Iraq and the Notion of Geographical Determinism
But this so-called geographical determinism can be seen in a different form. Earlier Orientalist scholars had seen it as a limiting factor, a heavy weight on Iraq's development. I think, on the contrary, it has often been a boon to countries such as Iraq. From the seventeenth to the mid-twentieth centuries, Iraqis freely traded within their own region and beyond, much to the consternation of Ottoman authorities who were supposed to be laying down the Imperial law. Even as the Ottoman Empire began to centralize its far-flung domains in the nineteenth century, causing it to write new tariffs in commercial law and erect new customs posts on Imperial frontiers, Iraqis were busy rediscovering new routes and new markets from which to exchange and ship their goods. Eventually this would be called smuggling and contraband, and be viewed as anti-state activity deletrious to the law of the land. By the early twentieth century, with new agreements on borders having been forged by British-influenced monarchies such as Iraq and Saudi Arabia, as well as with French-controlled Syria and Lebanon, the idea of a bounded nation-state, a sovereign nation-state was born.

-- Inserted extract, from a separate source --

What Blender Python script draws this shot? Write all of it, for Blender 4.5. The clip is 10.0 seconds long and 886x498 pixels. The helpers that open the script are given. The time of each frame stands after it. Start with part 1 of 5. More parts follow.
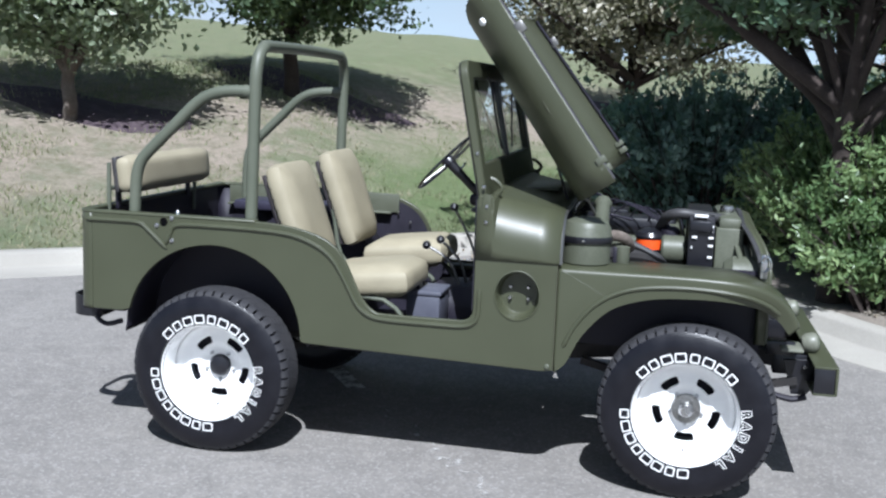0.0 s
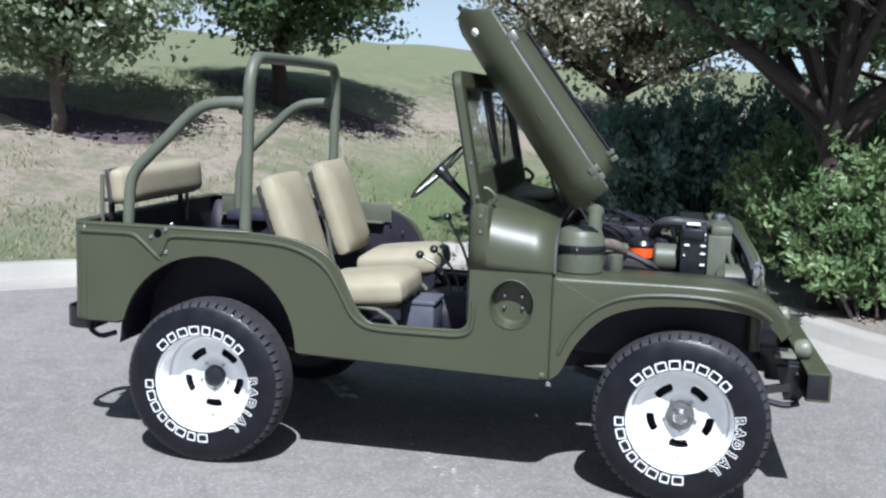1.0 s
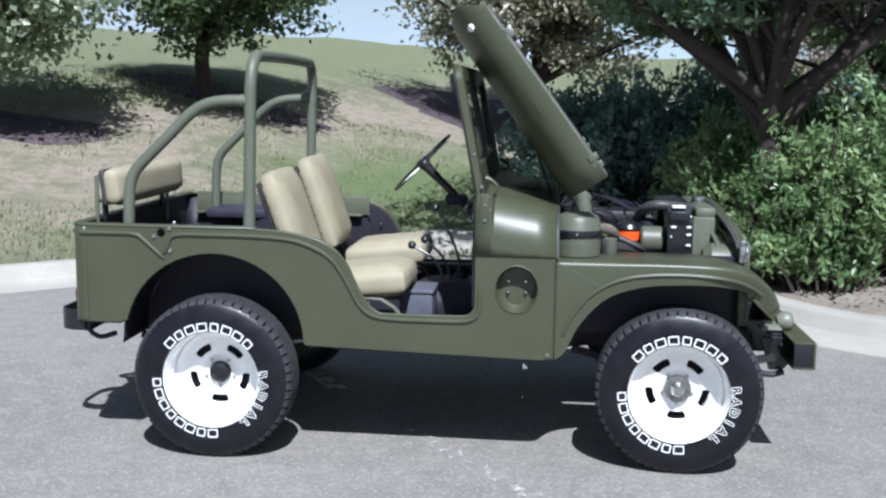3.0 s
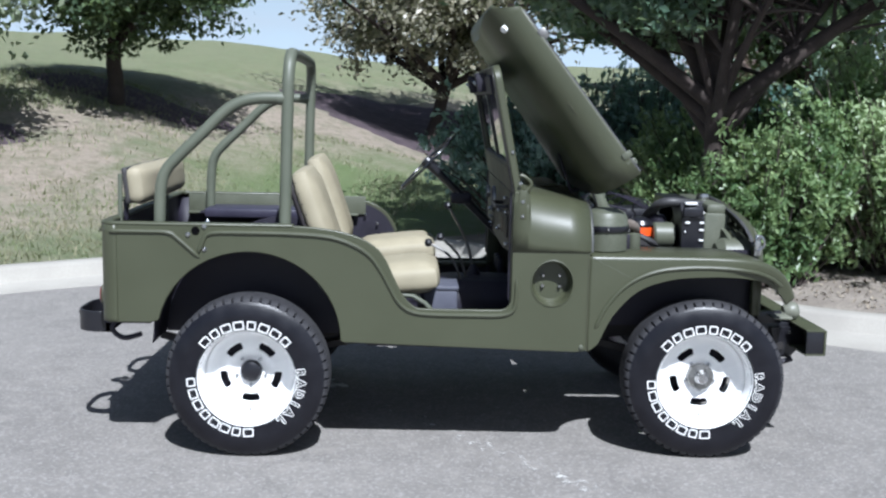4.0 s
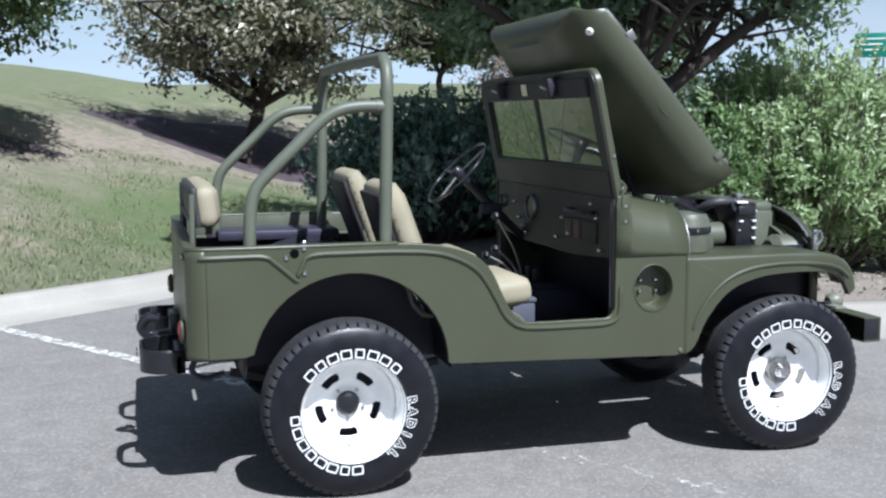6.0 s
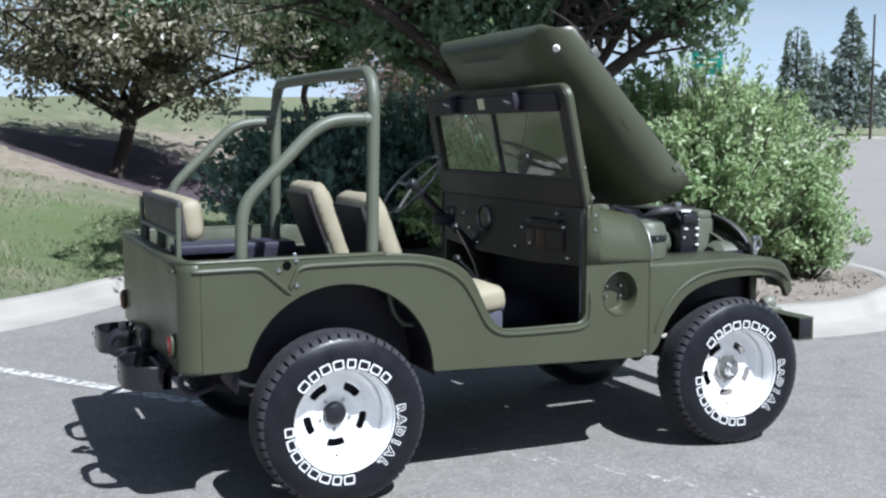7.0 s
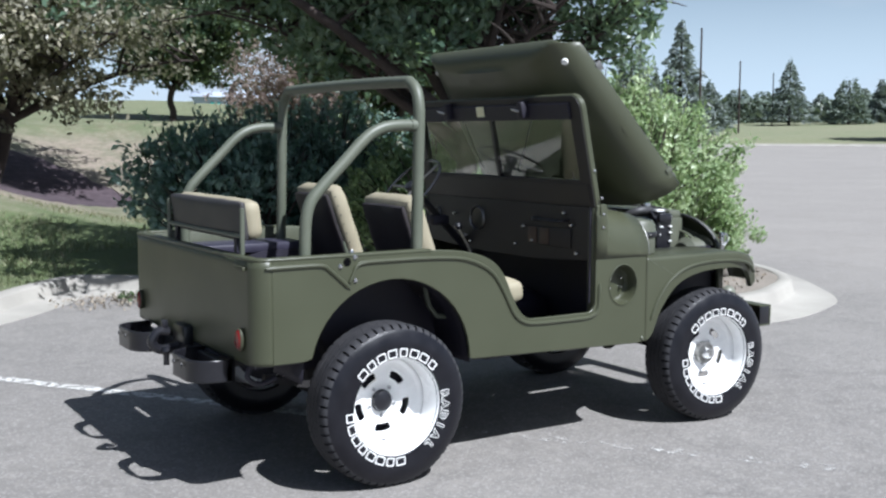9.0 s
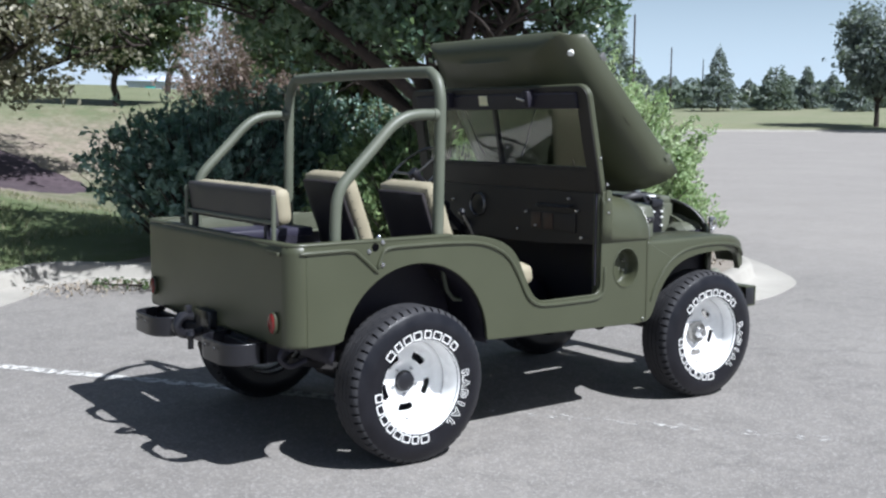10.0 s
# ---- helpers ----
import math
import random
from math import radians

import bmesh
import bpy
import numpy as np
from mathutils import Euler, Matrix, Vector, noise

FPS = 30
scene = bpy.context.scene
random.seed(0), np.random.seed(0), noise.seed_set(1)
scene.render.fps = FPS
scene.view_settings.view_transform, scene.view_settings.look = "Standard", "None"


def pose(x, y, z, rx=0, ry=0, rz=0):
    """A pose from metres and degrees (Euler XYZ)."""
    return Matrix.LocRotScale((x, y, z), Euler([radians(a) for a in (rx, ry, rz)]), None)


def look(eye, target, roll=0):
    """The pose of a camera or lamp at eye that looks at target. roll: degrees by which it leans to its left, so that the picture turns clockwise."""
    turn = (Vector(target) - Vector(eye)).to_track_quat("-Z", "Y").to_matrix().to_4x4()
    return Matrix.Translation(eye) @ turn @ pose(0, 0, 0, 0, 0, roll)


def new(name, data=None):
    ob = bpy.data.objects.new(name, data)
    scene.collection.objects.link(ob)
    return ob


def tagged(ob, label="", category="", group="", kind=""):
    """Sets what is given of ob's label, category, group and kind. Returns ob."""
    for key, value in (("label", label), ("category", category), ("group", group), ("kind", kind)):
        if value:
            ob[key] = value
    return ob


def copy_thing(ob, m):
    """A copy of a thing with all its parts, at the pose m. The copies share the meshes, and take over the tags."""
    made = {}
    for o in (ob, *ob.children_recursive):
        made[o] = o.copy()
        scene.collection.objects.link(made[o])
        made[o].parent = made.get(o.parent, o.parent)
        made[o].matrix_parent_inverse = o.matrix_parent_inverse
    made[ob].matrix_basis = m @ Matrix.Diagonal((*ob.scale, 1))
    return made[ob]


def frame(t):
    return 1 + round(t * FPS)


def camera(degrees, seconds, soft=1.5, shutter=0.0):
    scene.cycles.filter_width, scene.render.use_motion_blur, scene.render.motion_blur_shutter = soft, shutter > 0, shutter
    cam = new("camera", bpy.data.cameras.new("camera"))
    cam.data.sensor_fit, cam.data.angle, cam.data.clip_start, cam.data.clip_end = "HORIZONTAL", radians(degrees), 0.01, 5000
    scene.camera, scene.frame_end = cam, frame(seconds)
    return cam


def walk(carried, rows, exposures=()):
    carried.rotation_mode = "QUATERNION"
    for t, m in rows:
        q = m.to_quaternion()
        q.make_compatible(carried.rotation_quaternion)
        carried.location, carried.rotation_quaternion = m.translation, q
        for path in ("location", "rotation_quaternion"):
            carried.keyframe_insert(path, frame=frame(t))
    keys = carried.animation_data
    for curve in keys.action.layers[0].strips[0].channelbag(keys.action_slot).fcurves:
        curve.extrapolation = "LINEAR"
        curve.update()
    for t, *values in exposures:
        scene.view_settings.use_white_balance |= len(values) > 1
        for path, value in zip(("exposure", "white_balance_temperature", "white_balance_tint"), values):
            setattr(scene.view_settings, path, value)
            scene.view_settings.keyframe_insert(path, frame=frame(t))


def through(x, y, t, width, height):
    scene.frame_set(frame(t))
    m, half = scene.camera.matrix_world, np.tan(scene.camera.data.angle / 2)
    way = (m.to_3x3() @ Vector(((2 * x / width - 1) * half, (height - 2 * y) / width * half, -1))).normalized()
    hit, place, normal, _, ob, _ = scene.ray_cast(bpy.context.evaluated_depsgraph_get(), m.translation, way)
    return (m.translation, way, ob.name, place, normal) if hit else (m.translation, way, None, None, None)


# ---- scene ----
cam = camera(44.8, 10.0, soft=2.4)
PATH = [
    (0, (1.911, -5.126, 1.641), (1.516, -3.188, 1.344), 2.2),
    (0.5, (1.902, -5.129, 1.643), (1.517, -3.188, 1.356), 2.1),
    (1, (1.888, -5.147, 1.643), (1.514, -3.202, 1.364), 1.9),
    (1.5, (1.875, -5.17, 1.642), (1.511, -3.223, 1.366), 1.2),
    (2, (1.792, -5.199, 1.636), (1.465, -3.246, 1.356), 0.9),
    (2.5, (1.686, -5.265, 1.656), (1.411, -3.307, 1.361), 0.7),
    (4, (0.716, -5.482, 1.601), (0.776, -3.502, 1.326), 1.2),
    (4.5, (0.29, -5.392, 1.585), (0.476, -3.419, 1.315), 1.5),
    (5, (-0.098, -5.257, 1.551), (0.2, -3.297, 1.288), 1.3),
    (6.5, (-1.137, -4.949, 1.536), (-0.452, -3.083, 1.314), -0.5),
    (7, (-1.404, -4.913, 1.534), (-0.586, -3.101, 1.32), -0.1),
    (7.5, (-1.655, -4.877, 1.535), (-0.746, -3.11, 1.306), 0.3),
    (8, (-1.89, -4.866, 1.528), (-0.918, -3.135, 1.282), 0.3),
    (8.5, (-2.095, -4.873, 1.516), (-1.075, -3.168, 1.29), 0.1),
    (9, (-2.357, -4.818, 1.534), (-1.272, -3.15, 1.33), 0.2),
    (9.5, (-2.592, -4.789, 1.531), (-1.454, -3.157, 1.323), 0.3),
    (10, (-2.785, -4.726, 1.55), (-1.598, -3.133, 1.319), 0.3),
]
walk(cam, [(t, look(eye, target, roll)) for t, eye, target, roll in PATH], [(0, 0.78, 5500, 10), (7, 0.77, 5500, 10), (10, 0.77, 5690, 10)])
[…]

But how bound was Iraq to its own sovereignty? In the late twentieth century, the Iraq-Iran war showed that regional influences were paramount. Even though the war was globalized, with the US entering surreptitiously on the side of Iraq, the real incentives sprung from the region. Again, smuggling and contraband came to the fore, this time arms smuggling carried out by dhows (traditional sailing ships, now outfitted with outboard motors) carrying enormous loads of arms, and sailing from the Gulf to Iran or Iraq. And we all know how the Baathist regime skirted international sanctions in the 1990’s by heavily smuggling in goods and arms across both its land and sea borders.
In Iraq today, smuggling and contraband are rife. Gasoline, copper wires, electricity pylons and food are being trucked out of Iraq at an alarming rate. If this continues, the shadow economy, more vibrant and more dynamic than the official economy, will soon denude Iraq of its very infrastructure, most of it obsolete and probably valuable only as scrap. My question is this : even supposing that Iraq will once again be a safe place to live, where laws will be obeyed and the official economy will become a self-sustaining economy ( ‘though largely based on one source, oil), how long will this last before regional incentives will again appear to tear its “sovereign” status apart? I am pessimistic. I think the region is stronger than the nation-state. The region provides incentives that the state, as now constructed, cannot provide. The region supplies the conditions for a free-for-all entrepreneurial activity that the big, hulking state will need to tamp down, if only to assert its own authority. In the next ten years, when Iraq’s security threat will have diminished ( please say inshallah), will the new state be able to offer as great an amount of opportunities for its citizens through legal channels as the region is willing to provide for the reckless, devil-may care sector of brash entrepreneurs in Iraq?